*Task to carry out*:
Exactly the lines from the one containing "scene.view_settings.use_white_balance |= len(values)" through the one containing "scene.view_settings.keyframe_insert(path, frame=frame(t))" must be returned; include both ends and nothing else.

## Begin

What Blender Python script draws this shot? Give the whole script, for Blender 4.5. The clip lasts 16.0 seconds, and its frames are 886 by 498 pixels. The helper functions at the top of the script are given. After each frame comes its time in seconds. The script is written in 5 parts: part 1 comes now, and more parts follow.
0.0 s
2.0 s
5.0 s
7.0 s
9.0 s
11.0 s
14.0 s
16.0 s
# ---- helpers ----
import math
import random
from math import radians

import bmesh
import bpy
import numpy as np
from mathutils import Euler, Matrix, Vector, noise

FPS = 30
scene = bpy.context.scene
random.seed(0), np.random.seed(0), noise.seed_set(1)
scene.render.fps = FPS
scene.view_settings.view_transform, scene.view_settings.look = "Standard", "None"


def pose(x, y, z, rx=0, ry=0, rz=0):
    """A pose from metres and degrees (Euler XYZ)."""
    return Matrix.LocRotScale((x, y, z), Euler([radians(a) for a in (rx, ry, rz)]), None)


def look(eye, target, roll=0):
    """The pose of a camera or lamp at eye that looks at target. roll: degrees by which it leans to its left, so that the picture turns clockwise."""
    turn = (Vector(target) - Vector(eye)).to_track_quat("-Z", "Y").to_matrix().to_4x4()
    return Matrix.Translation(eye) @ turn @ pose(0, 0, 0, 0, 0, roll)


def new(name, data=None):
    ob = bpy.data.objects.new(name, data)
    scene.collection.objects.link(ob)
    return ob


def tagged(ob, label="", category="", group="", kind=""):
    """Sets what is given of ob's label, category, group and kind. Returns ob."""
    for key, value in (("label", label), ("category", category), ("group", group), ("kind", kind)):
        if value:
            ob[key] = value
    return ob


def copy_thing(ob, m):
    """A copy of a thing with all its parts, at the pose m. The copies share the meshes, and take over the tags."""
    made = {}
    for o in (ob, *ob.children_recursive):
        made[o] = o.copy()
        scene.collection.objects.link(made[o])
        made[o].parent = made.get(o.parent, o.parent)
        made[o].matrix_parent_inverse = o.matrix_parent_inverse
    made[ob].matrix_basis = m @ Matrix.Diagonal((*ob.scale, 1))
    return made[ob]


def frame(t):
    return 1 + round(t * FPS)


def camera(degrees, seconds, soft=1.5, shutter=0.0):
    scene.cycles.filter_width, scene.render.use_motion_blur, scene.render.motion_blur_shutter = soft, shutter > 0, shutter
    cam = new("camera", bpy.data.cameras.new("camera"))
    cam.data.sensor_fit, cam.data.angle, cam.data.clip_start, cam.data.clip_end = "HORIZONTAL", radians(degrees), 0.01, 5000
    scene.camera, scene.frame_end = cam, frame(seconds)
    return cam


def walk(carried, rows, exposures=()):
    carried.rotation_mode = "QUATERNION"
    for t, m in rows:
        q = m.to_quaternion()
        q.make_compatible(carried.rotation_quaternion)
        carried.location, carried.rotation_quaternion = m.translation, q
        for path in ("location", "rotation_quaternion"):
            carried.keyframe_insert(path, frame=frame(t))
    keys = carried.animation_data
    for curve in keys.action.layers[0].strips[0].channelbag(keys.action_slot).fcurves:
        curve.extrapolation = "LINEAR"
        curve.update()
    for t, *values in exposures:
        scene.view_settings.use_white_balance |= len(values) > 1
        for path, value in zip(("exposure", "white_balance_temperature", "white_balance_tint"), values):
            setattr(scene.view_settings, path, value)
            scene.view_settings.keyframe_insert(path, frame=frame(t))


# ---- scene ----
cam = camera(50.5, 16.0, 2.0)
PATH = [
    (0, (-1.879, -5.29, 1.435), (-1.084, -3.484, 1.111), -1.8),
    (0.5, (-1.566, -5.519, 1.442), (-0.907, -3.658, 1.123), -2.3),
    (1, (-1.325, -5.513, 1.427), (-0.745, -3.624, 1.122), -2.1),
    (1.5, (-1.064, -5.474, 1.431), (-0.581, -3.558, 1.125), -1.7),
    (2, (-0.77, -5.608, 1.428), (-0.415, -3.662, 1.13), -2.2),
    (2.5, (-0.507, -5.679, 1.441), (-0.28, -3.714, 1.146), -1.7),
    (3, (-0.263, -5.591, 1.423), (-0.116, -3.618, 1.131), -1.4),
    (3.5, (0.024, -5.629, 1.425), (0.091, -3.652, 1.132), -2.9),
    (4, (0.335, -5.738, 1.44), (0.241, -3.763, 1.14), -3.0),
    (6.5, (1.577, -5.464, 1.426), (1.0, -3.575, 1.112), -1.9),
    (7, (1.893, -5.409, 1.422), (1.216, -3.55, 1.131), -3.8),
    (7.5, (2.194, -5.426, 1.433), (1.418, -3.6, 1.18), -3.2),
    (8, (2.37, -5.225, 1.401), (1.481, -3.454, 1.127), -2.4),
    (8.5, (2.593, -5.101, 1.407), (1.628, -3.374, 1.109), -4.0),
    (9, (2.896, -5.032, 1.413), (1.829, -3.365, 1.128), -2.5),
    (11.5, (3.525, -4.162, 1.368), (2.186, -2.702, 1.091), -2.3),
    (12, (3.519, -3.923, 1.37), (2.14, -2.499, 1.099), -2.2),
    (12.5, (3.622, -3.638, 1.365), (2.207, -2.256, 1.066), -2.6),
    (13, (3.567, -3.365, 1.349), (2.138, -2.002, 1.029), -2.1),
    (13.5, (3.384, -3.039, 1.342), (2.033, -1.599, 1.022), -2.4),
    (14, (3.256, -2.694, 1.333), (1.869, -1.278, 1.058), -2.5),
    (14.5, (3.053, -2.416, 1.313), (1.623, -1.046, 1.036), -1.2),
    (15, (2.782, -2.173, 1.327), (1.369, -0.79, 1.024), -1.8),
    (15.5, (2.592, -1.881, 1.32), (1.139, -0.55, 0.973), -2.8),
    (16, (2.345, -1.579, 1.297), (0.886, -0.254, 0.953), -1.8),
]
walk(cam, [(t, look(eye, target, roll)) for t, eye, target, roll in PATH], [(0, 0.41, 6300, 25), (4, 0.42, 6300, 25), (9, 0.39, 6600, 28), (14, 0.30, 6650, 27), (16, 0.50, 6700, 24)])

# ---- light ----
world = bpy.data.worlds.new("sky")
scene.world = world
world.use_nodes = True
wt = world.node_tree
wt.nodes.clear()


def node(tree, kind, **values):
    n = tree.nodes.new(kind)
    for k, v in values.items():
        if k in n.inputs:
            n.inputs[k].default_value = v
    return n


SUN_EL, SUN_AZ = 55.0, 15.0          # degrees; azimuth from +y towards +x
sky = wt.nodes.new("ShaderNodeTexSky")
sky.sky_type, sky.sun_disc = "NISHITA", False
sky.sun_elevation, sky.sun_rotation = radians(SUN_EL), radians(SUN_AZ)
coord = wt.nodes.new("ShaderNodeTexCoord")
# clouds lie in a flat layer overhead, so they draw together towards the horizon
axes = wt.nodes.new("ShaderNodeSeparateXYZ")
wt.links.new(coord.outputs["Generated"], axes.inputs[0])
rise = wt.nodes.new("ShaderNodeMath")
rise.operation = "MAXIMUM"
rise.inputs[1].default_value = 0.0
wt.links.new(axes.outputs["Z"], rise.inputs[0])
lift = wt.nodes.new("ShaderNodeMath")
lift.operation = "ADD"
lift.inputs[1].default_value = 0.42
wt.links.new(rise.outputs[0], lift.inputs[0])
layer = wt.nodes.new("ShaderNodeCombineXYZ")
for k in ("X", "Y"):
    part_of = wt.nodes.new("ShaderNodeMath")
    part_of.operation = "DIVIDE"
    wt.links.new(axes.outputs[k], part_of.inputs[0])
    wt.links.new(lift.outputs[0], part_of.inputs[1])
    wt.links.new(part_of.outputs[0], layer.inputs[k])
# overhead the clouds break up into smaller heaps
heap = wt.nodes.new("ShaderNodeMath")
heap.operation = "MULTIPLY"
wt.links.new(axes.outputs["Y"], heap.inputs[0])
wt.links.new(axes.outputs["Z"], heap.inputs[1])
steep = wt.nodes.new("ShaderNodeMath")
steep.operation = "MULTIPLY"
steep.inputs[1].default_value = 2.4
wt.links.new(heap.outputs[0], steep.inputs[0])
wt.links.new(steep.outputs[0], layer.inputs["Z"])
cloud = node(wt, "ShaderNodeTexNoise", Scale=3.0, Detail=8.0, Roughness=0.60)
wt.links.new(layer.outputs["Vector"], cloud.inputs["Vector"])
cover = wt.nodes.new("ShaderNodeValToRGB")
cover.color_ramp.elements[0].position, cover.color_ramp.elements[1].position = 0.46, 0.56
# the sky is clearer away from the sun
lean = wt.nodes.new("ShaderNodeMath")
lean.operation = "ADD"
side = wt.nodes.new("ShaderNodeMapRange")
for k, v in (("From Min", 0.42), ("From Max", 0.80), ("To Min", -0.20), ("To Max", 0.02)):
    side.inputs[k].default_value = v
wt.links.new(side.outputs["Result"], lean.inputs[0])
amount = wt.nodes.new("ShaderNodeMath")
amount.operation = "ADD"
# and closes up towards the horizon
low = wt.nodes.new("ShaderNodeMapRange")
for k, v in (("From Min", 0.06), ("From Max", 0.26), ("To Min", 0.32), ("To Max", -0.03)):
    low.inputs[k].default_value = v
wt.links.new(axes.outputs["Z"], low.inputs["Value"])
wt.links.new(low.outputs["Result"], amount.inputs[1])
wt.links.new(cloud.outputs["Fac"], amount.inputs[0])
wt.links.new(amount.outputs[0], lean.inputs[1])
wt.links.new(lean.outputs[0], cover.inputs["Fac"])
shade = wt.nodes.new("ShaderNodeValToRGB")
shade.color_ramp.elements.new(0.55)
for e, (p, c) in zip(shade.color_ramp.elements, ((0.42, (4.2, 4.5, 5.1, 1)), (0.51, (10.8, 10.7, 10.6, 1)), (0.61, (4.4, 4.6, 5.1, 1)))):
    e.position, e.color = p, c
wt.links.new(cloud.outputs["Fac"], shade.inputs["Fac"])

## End

*Reply*:
        scene.view_settings.use_white_balance |= len(values) > 1
        for path, value in zip(("exposure", "white_balance_temperature", "white_balance_tint"), values):
            setattr(scene.view_settings, path, value)
            scene.view_settings.keyframe_insert(path, frame=frame(t))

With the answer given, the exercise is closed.